We don’t know when this point will arrive. It might happen this summer, if hundreds of thousands of Ethiopians decide to flee in our direction. It might happen ten years from now, when the third world’s population has risen further, along with the mercury in our thermometers.

Anyone who thinks that Europe can cope with the refugee streams that are about to come our way fails to understand the severity of the global climatic upheavals we have brought upon ourselves. A new age of mass migrations is now upon us. Instead of preparing ourselves for the problem, our politicians make decisions in the middle of the crisis, based on emotional rhetoric and feelings of guilt.

It’s sadly too late for solutions, an era of severe suffering is ahead of us. Politicians came together in Paris and declared that the global temperature rise has to be kept below 1.5 degrees above the pre-industrial average. As Michael Mann explained however, this is not a goal that can still be achieved. Politicians were forced to choose between addressing ecological overshoot or sedating the public with short-term economic growth and most of them chose the latter.

What can be achieved however, is to ease the pain. It is not too late for palliative care. The refugee camps in Europe and the Middle East are places infested with rape, suicide and child abuse. In many places it’s common for family members to sell daughters as young as twelve to middle-aged Saudi men for use as sex slaves. Not so long ago, asylum seekers in Sweden rioted, because staff were trying to take away a ten year old boy who was repeatedly raped by older men.

In light of the situation we face, the most merciful option is to proceed with mass euthanasia.

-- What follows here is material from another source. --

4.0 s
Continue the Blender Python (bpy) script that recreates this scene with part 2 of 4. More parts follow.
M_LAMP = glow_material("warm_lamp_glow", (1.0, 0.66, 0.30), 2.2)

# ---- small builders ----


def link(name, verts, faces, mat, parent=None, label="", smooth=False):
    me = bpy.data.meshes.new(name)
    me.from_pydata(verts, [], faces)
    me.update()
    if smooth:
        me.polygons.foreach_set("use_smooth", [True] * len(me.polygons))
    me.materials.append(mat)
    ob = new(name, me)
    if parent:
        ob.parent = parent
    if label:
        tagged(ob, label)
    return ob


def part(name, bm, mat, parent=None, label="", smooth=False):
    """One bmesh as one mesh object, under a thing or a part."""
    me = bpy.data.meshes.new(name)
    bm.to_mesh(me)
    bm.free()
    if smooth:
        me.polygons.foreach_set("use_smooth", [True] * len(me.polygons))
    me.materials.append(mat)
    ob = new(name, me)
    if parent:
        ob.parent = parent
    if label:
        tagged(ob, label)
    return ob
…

Merkel’s promise was a cruel joke. There is no chance whatsoever that Europe can deliver lives worth living to the millions of people who seek to migrate to the continent. The suffering of many refugees in Europe and especially in the Middle East is worse than that of many elderly individuals in Europe who are regularly given the means by which to end their lives.

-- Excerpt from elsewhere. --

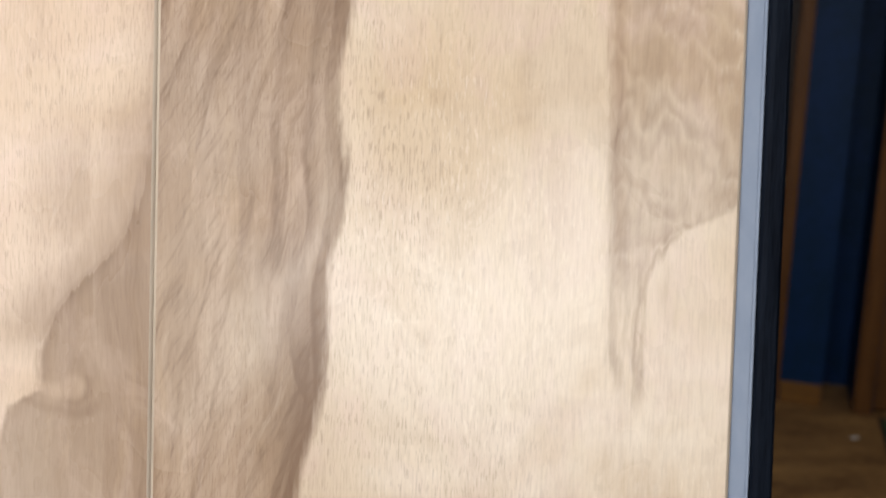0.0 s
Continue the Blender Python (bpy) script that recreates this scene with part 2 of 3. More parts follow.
    deep = k.add(deep, k.mul(ellipse(k, k.add(x, g.mid), z, -0.160, 0.150, 0.006, 0.018, 0.8), 0.4))
    deep = k.add(deep, k.mul(k.step(z, 0.29, 0.22), 0.26))
    heart = k.mul(heart, k.sub(1.0, k.mul(k.step(tex, 0.42, 0.26), k.m("MULTIPLY_ADD", k.step(z, 0.25, 0.35), 0.2, 0.08))))
    heart = k.mul(heart, k.sub(1.0, k.mul(ellipse(k, k.add(x, g.mid), z, -0.160, 0.43, 0.020, 0.10, 0.8), 0.2)))
    heart = k.mul(heart, k.sub(1.0, k.mul(ellipse(k, k.add(x, k.mul(k.sub(z, 0.44), -0.35)), k.add(z, g.mid), -0.147, 0.440, 0.010, 0.018, 0.8), 0.34)))
    # honey-coloured run beside the dark flames
    honey = stroke(k, k.add(x, k.add(k.mul(g.mid, 0.5), g.jag)), z, [(0.452, -0.137), (0.468, -0.1285), (0.484, -0.1255), (0.498, -0.1268), (0.53, -0.128)], 0.0075, 0.014)
    heart = k.mul(heart, k.sub(1.0, k.mul(honey, 0.30)))
    fringe = k.noise(k.vec(k.mul(x, 640), k.mul(z, 24), 18.0), 1, 4, 0.65)
    heart = k.mul(heart, k.m("MAXIMUM", k.step(k.add(z, k.mul(g.mid, 1.0)), 0.126, 0.160), k.mul(k.step(fringe, 0.34, 0.60), 0.9)))
    # the pale brown figure near the plank's edge, ending in two tongues
    fr = k.curve(z, [(0.418, -0.040), (0.427, -0.0285), (0.45, -0.0285), (0.469, -0.0245), (0.477, -0.012), (0.486, 0.002), (0.52, 0.02)])
    fl = k.curve(z, [(0.41, -0.030), (0.436, -0.0365), (0.45, -0.038), (0.5, -0.0395), (0.545, -0.041)])
    patch = band(k, x, fl, k.add(fr, k.mul(g.mid, 0.5)), g, 0.003)
    wavy = saw(k, k.add(k.add(k.mul(z, 75), k.mul(x, 34)), k.add(k.mul(k.noise(k.vec(k.mul(x, 95), k.mul(z, 45), 8.0), 1, 2), 4.0), k.mul(g.mid, 50))), 1.0, 0.55)
    patch = k.mul(patch, k.step(k.add(z, k.mul(g.mid, 0.8)), 0.436, 0.470))
    rim = k.add(near(k, k.sub(x, fl), 0.007), k.mul(near(k, k.sub(fr, x), 0.006), 0.35))
    heart = k.add(heart, k.mul(patch, k.m("MULTIPLY_ADD", wavy, 0.42, k.m("MULTIPLY_ADD", rim, 0.45, 0.36))))
    xt = k.add(k.add(x, g.jag), k.mul(g.mid, 0.25))
    for tongue, wide, much in (([(0.428, -0.0352), (0.44, -0.0368), (0.455, -0.0378), (0.475, -0.0380), (0.53, -0.0398)], 0.0030, 0.5),
                               ([(0.422, -0.0288), (0.436, -0.0287), (0.4497, -0.0300), (0.460, -0.0282), (0.4697, -0.0235), (0.476, -0.0175)], 0.0028, 0.6),
                               ([(0.44, -0.0335), (0.47, -0.0340), (0.53, -0.0352)], 0.0022, 0.35)):
        heart = k.m("MAXIMUM", heart, k.mul(stroke(k, xt, z, tongue, wide), much))
    # brown patch and its small tails low on the plank
    xm, zm = k.add(x, k.mul(g.mid, 0.25)), k.add(z, k.mul(g.mid, 0.9))
    spot = k.mul(k.mul(k.step(k.add(xm, g.jag), -0.1565, -0.1515), k.step(k.add(xm, g.jag), -0.130, -0.144)),
                 k.mul(k.step(k.add(zm, k.mul(g.jag, 1.5)), 0.014, 0.025), k.step(k.add(zm, k.mul(g.slow, 0.2)), 0.049, 0.032)))
    heart = k.add(heart, k.mul(spot, 0.8))
    heart = k.add(heart, k.mul(ellipse(k, k.add(xm, k.mul(g.jag, 0.3)), z, -0.1275, 0.0275, 0.0014, 0.0085), 0.62))
    heart = k.add(heart, k.mul(ellipse(k, xm, z, -0.151, -0.003, 0.0016, 0.008), 0.45))
    tail = k.sub(zm, k.m("MULTIPLY_ADD", k.sub(x, -0.155), -0.25, 0.0155))
    heart = k.add(heart, k.mul(k.mul(k.step(k.m("ABSOLUTE", tail), 0.0022, 0.0002), ellipse(k, x, z, -0.148, 0.0135, 0.008, 0.006)), 0.38))
    heart = k.add(heart, k.mul(ellipse(k, xm, z, -0.0805, 0.110, 0.0006, 0.008), 0.4))
    heart = k.m("MINIMUM", heart, 1.0)
    # growth rings in the sapwood
    wander = k.add(k.mul(k.noise(k.vec(k.mul(x, 22), k.mul(z, 12), 4.0), 1, 3, 0.45), 2.6), k.mul(g.wob, 34))
    rise = contour(k, x, z, 50, [(-0.139, 0.086, 0.024, 0.036, 4.2), (-0.1125, 0.238, 0.019, 0.044, 5.4), (-0.063, 0.256, 0.014, 0.028, 2.0), (-0.119, 0.190, 0.015, 0.022, 0.8),
                                 (-0.029, 0.236, 0.018, 0.034, 3.6), (-0.080, 0.098, 0.015, 0.026, 1.8), (-0.021, 0.158, 0.016, 0.028, 2.6), (-0.05, 0.345, 0.02, 0.03, 2.4),
                                 (-0.06, -0.03, 0.02, 0.05, 0.8)], wander)
    lines = k.mul(saw(k, rise, 2.6, 0.16), k.m("MULTIPLY_ADD", k.step(z, 0.40, 0.33), 1.0, 0.2))
    fine = saw(k, k.m("MULTIPLY_ADD", rise, 3.0, 0.4), 1.6, 0.4)
    lines = k.add(lines, k.mul(fine, k.m("MULTIPLY_ADD", ellipse(k, x, z, -0.139, 0.072, 0.034, 0.05, 0.4), 0.26, k.m("MULTIPLY_ADD", k.step(z, 0.40, 0.33), 0.15, 0.05))))
    arch = k.mul(rings(k, x, z, -0.1125, 0.236, 0.62, 0.0046, 0.058, k.mul(g.wob, 0.3)), k.step(z, 0.225, 0.255))
    lines = k.add(lines, k.mul(arch, 0.75))
    basin = k.mul(rings(k, x, z, -0.139, 0.084, 0.85, 0.0036, 0.062, k.mul(g.wob, 0.3)), k.step(z, 0.08, 0.05))
    lines = k.add(lines, k.mul(basin, 0.8))
    lean = k.add(x, k.mul(k.sub(z, 0.1675), -0.12))
    marks = k.mul(ellipse(k, lean, z, -0.1385, 0.1675, 0.00055, 0.0062, 0.3), 0.8)
    marks = k.add(marks, k.mul(ellipse(k, x, z, -0.085, 0.1492, 0.0009, 0.0012), 0.4))
    mottle = k.step(k.noise(k.vec(k.mul(x, 130), k.mul(z, 55), 81.0), 1, 5, 0.7), 0.32, 0.68)
    pale = k.mul(ellipse(k, xm, k.add(zm, k.mul(g.slow, 0.3)), -0.164, -0.014, 0.018, 0.034, 0.7), 1.1)
    pale = k.m("MAXIMUM", pale, k.mul(k.mul(ellipse(k, xm, k.add(zm, k.mul(g.slow, 0.6)), -0.080, -0.030, 0.060, 0.072, 0.5), k.m("MULTIPLY_ADD", mottle, 0.7, 0.55)), 1.15))
    pale = k.m("MAXIMUM", pale, k.mul(ellipse(k, xm, zm, -0.076, 0.185, 0.010, 0.014, 0.8), 0.5))
    pale = k.m("MAXIMUM", pale, k.mul(ellipse(k, xm, zm, -0.030, 0.105, 0.014, 0.014, 0.8), 0.45))
    pale = k.m("MAXIMUM", pale, k.mul(ellipse(k, xm, k.add(zm, k.mul(g.slow, 0.5)), -0.072, 0.300, 0.052, 0.013, 0.95), 0.9))
    pale = k.m("MAXIMUM", pale, k.mul(k.mul(ellipse(k, xm, zm, -0.030, 0.395, 0.030, 0.05, 0.6), mottle), 0.4))
    blot = k.noise(k.vec(k.mul(x, 42), k.mul(z, 30), 61.0), 1, 4, 0.55, 1.4)
    lines = k.add(lines, k.mul(k.step(blot, 0.48, 0.70), 0.4))
    ripple = saw(k, k.add(k.mul(z, 210), k.add(k.mul(k.noise(k.vec(k.mul(x, 110), k.mul(z, 40), 91.0), 1, 2), 3.5), k.mul(x, 60))), 1.2, 0.5)
    lines = k.add(lines, k.mul(k.mul(ripple, ellipse(k, xm, zm, -0.045, 0.335, 0.026, 0.026, 0.7)), 0.55))
    zig = k.noise(k.vec(k.mul(k.add(x, k.mul(z, 0.5)), 210), k.mul(z, 120), 71.0), 1, 3, 0.6)
    warm = k.mul(k.mul(ellipse(k, xm, zm, -0.104, 0.130, 0.016, 0.024, 0.8), k.step(zig, 0.40, 0.62)), 0.55)
    warm = k.add(warm, k.mul(ellipse(k, xm, zm, -0.100, 0.505, 0.026, 0.028, 0.9), 0.45))
    warm = k.add(warm, k.mul(ellipse(k, xm, zm, -0.040, 0.255, 0.014, 0.016, 0.9), 0.3))
    porous = k.m("MULTIPLY_ADD", k.mul(k.step(k.add(x, g.slow), -0.045, -0.085), k.step(z, 0.355, 0.41)), 0.75, 0.15)
    return heart, deep, lines, marks, pale, 0.0, porous, warm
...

It should be perfectly possible for European nations to send volunteers to refugee camps in Greece, Italy, Turkey, Jordan and other nations. Their task would be to distribute pills by which refugees are given the means to end their lives in a humane and dignified fashion. This would help prevent a lot of pointless suffering. It is the best outcome we can realistically hope for, an expression of genuine empathy, rather than the disingenuous public displays of altruism we see on train stations across Germany. A bottle of water might quench your thirst, but it does not help you to forget.